Since his return, across three seasons in the Lone Star State bullpen, Barnette has been mostly effective as a non-closing, middle reliever:  11-4 with a 3.50 ERA, 3.56 FIP in 144 IP.  He throws strikes too - 132 to 43 K/BB ratio during his MLB career - something that the Cubs bullpen has struggled with in years previous.  Thus, seeing as the club has been in need of rebuilding bullpen depth due to the losses of Jesse Chavez and Justin Wilson in free agency and Brandon Morrow to injury, one can see why the Cubs pounced on this Japanese import.

However, injuries issues have hindered his time on the mound.  For instance, Tony's 2018 season came to an abrupt halt in June after his shoulder began to bark and finger problems limited his effectiveness in a dismal 2017 campaign.  Combine those concerns with the fact that the pitcher is already 35 years old and it comes as no surprise as to why the budget-conscious Cubs were able to secure his services for a bargain - $750K salary for the 2019 season and, should things go well, a club option valued at $3MM for 2020.

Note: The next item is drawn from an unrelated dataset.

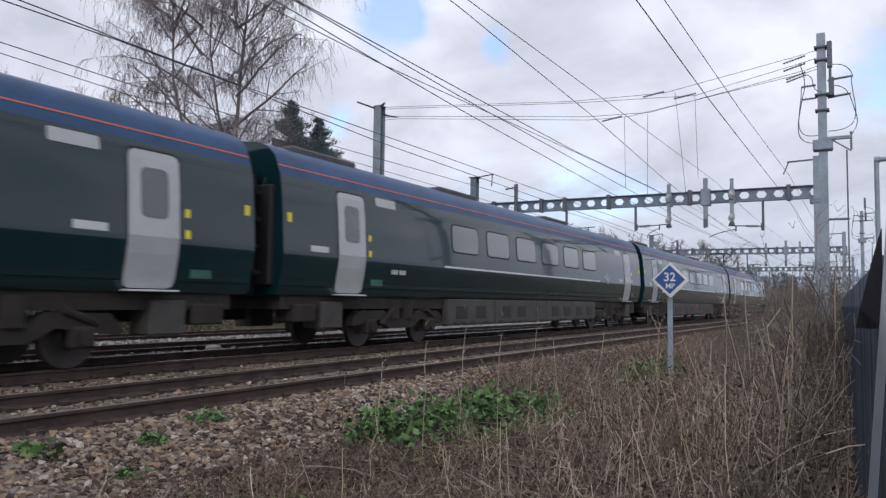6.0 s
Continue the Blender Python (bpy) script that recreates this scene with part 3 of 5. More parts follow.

So, Barnette represents a great "low risk, high reward" gamble.  If he performs poorly, he could easily be jettisoned with minimal financial blow.  If he looks like he did in 2016 and 2018 (pre-injury) his contract could represent an absolute steal.

This has largely been the big market, large budgeted franchise's strategy for building bullpens since Theo Epstein came to town, aside from the Morrow signing and Aroldis Chapman trade.  Relievers are fickle, oftentimes having wild swings from lights-out to doormat on a year to year basis.  With that in mind, it's not particularly surprising that Theo and Co. have stayed out of the Craig Kimbrel  and David Robertson markets and instead restocked their bullpen with a bevy of lower-tier candidates.  Brad Brach and Barnette represent the MLB signings, while George Kontos, Rowan Wick, Junichi Tazawa, Rob Schaill, Mike Zagurski, and others with Big League experience have been invited to Spring Training.  It's pretty much the current front office's MO when it comes to building a pen.

However, the Cubs budget has been (seemingly artificially) strained this offseason, with Daniel Descalso, Brach, and Barnette serving as the only notable additions.  After a monnumental collapse of the offense in 2018 and years of a rumored run at Bryce Harper in free agency that have been walked back by money concerns, the Chicago faithful have been up in arms this winter.  It seems as though Tony is aware of this situation, and even took to Twitter to apologize for not being Bryce:

Looks like this guy has a healthy sense of humor; I like him already!  He's also got a really cool first name too.

I'm happy to add Tony Barnette to my Cubs All-Time Roster Collection and, lucky for me, I just so happen to have a copy of his 2016 Topps Rookie Card.  I found this bad boy stashed in the Texas section of my trade box; guess I don't do too much dealing with Rangers fans.  

If the Cardinals can have Mile Mikolas, maybe we too can catch lightning in a bottle with our own Japanese success story.  Welcome to Chicago and to the CATRC, Tony Barnette.  Here's hoping your career continues on a trajectory similar to Cheap Trick and your time in the Windy City doesn't end up more like Spinal Tap!


  1. I don't mind the lack of big moves from the Cubs. Possibly the biggest moves they've made are the coaches. A good performance from Darvish and Bryant could be all we really need.

  2. I'm hoping Barnette can hold down the 7th or 8th inning for the Cubs this season. Nice write-up!

  3. Cool success story. Hope he does well this year!

  4. I hope he does great shutting down the Brewers, Cardinals, and Reds.